Recent findings from the University of Adelaide reveal significant challenges in transitioning the innovative ULTRARAM memory technology from the laboratory to commercial production. Dr. Dominic Lane, an adjunct lecturer at the School of Electrical and Mechanical Engineering, conducted the research and published his insights in the Journal of Applied Physics.
Dr. Lane’s work focuses on ULTRARAM, a III–V semiconductor memory concept that promises to combine the speed of Dynamic Random-Access Memory (DRAM) with the retention capabilities of flash memory. He highlights that despite the elegant physics underlying ULTRARAM, several barriers hinder its path to commercial viability.

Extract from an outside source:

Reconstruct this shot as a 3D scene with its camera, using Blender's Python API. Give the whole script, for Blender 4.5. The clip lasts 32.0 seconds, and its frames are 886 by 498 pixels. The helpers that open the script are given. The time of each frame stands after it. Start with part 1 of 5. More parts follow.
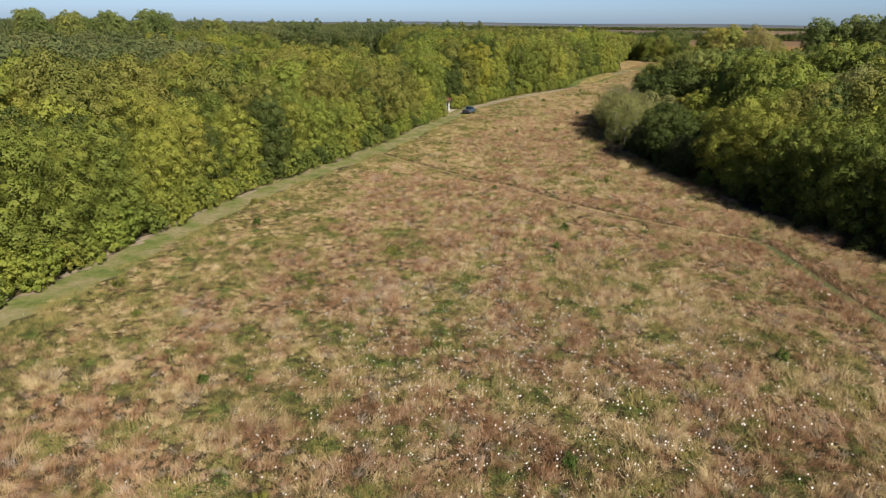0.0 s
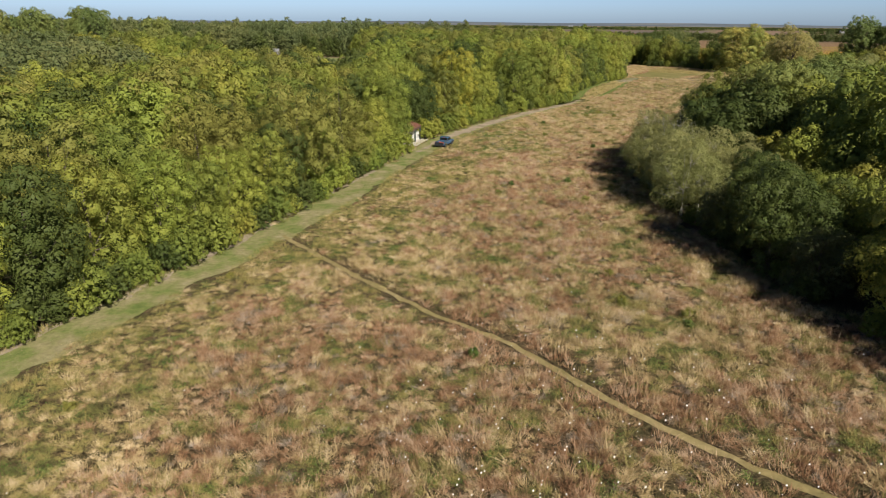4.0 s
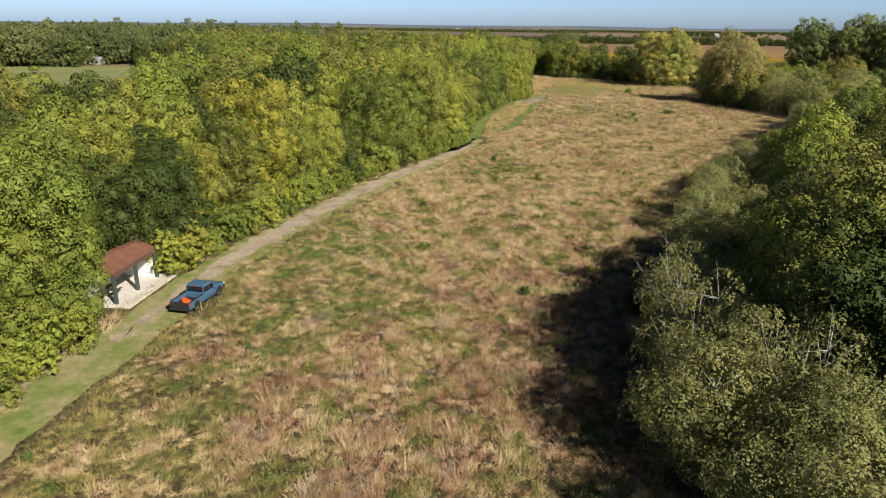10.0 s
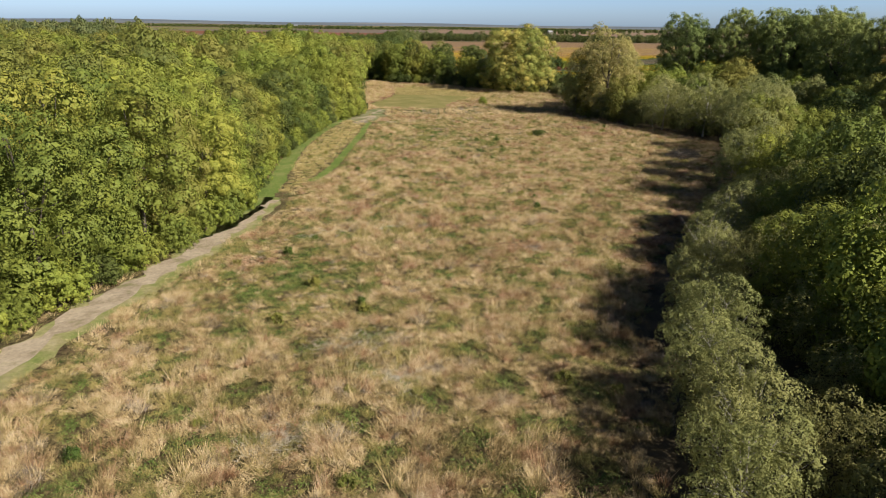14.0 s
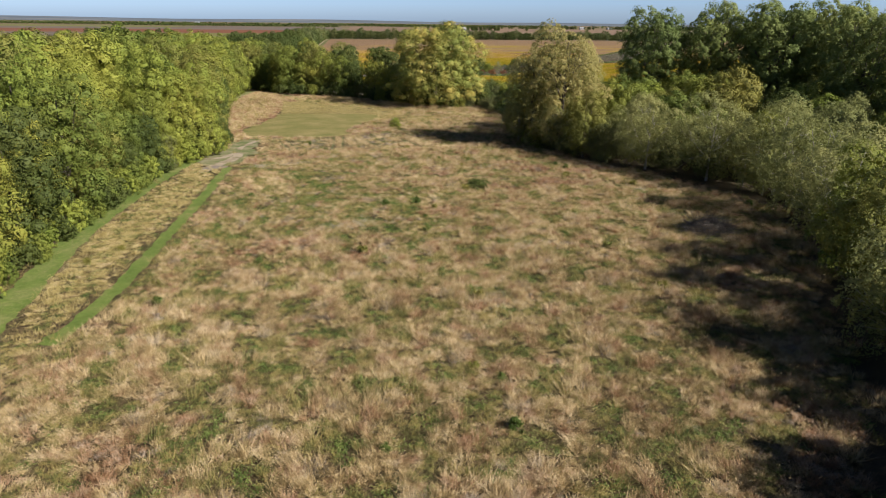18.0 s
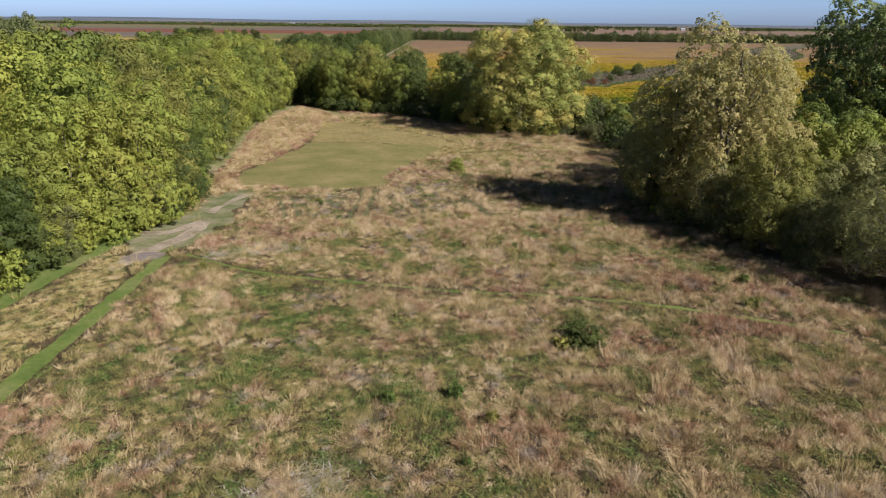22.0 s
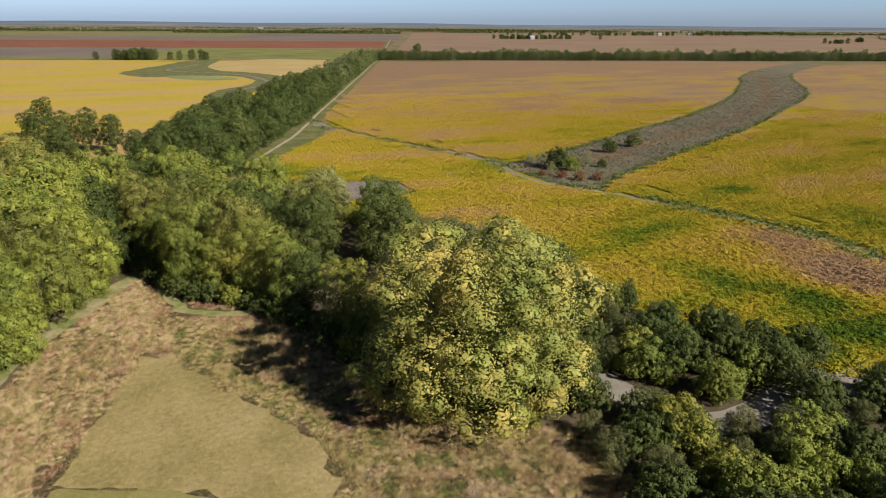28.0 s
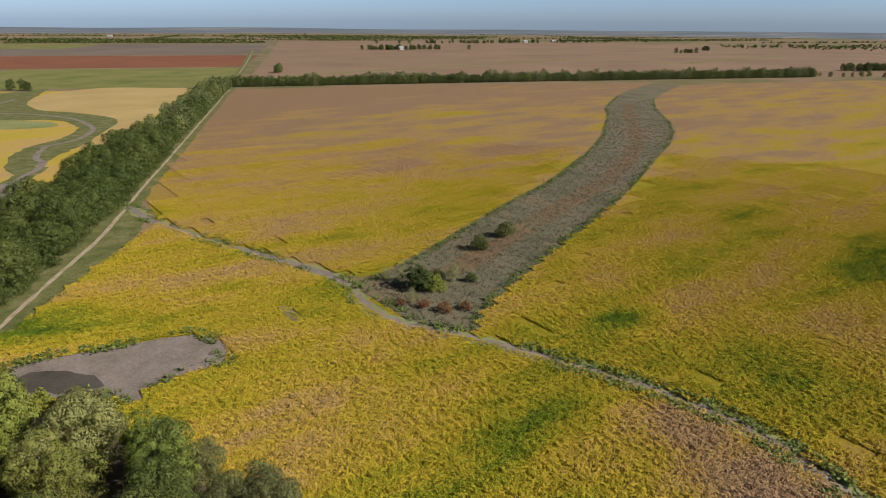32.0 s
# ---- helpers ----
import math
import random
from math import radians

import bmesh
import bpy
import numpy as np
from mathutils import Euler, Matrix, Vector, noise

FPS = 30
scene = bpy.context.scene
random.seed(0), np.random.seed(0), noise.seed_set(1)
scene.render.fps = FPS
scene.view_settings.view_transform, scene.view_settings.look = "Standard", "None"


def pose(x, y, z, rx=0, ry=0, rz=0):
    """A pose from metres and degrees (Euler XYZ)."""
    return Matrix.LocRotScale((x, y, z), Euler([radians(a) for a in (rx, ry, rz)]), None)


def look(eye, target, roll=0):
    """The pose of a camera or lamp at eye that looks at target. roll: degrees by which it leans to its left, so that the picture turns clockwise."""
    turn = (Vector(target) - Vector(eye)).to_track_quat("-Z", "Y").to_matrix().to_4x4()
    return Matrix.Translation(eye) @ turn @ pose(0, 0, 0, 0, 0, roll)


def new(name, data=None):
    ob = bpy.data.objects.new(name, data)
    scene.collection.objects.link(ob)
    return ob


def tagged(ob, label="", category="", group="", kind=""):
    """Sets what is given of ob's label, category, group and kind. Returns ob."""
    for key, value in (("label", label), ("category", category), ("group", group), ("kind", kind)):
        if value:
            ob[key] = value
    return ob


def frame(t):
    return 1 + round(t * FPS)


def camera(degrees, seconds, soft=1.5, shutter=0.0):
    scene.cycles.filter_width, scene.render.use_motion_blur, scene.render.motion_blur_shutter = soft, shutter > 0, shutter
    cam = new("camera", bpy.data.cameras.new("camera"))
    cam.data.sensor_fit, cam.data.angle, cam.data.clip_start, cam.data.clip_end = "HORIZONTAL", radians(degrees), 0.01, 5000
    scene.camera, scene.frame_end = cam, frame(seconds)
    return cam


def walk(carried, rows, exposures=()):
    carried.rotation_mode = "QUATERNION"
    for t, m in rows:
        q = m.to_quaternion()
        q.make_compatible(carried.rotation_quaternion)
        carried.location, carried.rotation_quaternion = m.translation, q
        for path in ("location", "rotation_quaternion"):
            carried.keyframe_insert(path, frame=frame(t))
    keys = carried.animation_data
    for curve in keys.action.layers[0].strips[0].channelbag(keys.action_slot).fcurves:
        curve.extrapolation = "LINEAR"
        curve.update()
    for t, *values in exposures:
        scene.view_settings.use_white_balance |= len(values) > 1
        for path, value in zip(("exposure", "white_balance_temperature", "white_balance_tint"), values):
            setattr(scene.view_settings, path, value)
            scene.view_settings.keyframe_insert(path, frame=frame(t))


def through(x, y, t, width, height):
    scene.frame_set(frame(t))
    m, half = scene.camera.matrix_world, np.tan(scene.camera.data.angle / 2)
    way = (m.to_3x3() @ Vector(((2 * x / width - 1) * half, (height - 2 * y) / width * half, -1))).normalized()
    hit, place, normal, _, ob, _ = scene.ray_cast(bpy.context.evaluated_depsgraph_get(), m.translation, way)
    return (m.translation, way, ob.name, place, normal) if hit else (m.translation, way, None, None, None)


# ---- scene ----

Key Barriers to Commercial Viability
In his analysis, Dr. Lane points to fundamental materials and engineering challenges that obstruct large-scale manufacturability. He states, “These barriers include interface defects, charge-trapping instabilities, and poor scalability which will continue to prevent the technology from reaching large-scale manufacturability.”
The ULTRARAM technology employs quantum mechanical effects, specifically resonant tunneling, which allows a barrier to switch states with minimal energy. This feature enhances speed, energy efficiency, endurance, and non-volatility, making ULTRARAM an appealing option for various digital electronics, including personal computers and data centers.
Reflecting on his earlier work, Dr. Lane notes, “During my time at Lancaster University, where ULTRARAM was initially developed, I co-invented and fabricated the first ULTRARAM devices on silicon substrates. However, the disconnect between the science and viability in scaling it up has proven to be difficult.”
Future Directions for ULTRARAM Technology
Dr. Lane emphasizes the necessity for a clear path toward high-yield growth of defect-free III–V stacks on standard 300 mm silicon wafers, as the uncertainty around system-level integration remains a significant hurdle.
He argues for a more transparent, data-driven discussion before making bold commercial claims about ULTRARAM. “More focus should be placed on III–V interface engineering and materials integration as prerequisites for any viable next-generation memory technology,” Dr. Lane asserts.
The insights from Dr. Lane’s research underscore the critical need for ongoing investigation and development in this promising yet challenging field of semiconductor technology. As the industry continues to explore the potential of ULTRARAM, addressing these barriers will be essential for realizing its commercial applications.